**To be done**:
Can you set down, exactly as they appear below, the lines from the opening of the material through the one bearing "return Vector((x, float(np.interp(abs(x), xs, ys))", minus the pictures?

**Given information**:

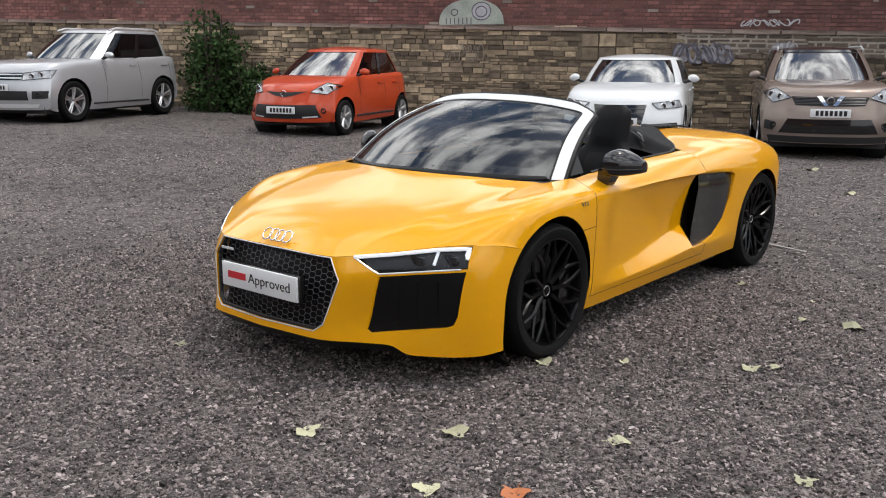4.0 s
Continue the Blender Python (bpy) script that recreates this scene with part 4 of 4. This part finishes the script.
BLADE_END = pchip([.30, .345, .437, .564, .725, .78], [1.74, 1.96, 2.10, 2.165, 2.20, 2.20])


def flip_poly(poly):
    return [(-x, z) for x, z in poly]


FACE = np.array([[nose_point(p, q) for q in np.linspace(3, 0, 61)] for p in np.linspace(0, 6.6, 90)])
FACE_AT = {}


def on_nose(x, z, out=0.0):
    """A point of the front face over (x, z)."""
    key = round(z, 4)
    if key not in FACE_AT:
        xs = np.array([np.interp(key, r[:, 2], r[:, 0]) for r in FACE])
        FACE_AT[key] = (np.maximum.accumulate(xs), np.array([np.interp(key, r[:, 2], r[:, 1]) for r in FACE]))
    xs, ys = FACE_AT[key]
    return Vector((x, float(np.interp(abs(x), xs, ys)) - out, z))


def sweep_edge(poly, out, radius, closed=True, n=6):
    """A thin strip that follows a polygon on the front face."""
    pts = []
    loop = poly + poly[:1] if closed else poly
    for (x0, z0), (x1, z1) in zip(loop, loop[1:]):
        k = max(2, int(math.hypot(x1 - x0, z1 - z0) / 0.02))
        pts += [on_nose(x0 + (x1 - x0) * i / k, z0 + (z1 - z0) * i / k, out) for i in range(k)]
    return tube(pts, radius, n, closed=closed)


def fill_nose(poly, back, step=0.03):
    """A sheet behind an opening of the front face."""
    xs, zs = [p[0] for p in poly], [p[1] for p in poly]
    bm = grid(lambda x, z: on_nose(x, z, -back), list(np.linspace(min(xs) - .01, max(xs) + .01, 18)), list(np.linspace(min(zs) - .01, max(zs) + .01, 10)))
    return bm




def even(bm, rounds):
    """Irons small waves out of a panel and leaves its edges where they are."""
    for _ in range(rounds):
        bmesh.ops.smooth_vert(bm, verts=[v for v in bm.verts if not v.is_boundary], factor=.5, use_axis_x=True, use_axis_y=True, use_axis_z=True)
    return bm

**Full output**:
4.0 s
Continue the Blender Python (bpy) script that recreates this scene with part 4 of 4. This part finishes the script.
BLADE_END = pchip([.30, .345, .437, .564, .725, .78], [1.74, 1.96, 2.10, 2.165, 2.20, 2.20])


def flip_poly(poly):
    return [(-x, z) for x, z in poly]


FACE = np.array([[nose_point(p, q) for q in np.linspace(3, 0, 61)] for p in np.linspace(0, 6.6, 90)])
FACE_AT = {}


def on_nose(x, z, out=0.0):
    """A point of the front face over (x, z)."""
    key = round(z, 4)
    if key not in FACE_AT:
        xs = np.array([np.interp(key, r[:, 2], r[:, 0]) for r in FACE])
        FACE_AT[key] = (np.maximum.accumulate(xs), np.array([np.interp(key, r[:, 2], r[:, 1]) for r in FACE]))
    xs, ys = FACE_AT[key]
    return Vector((x, float(np.interp(abs(x), xs, ys)) - out, z))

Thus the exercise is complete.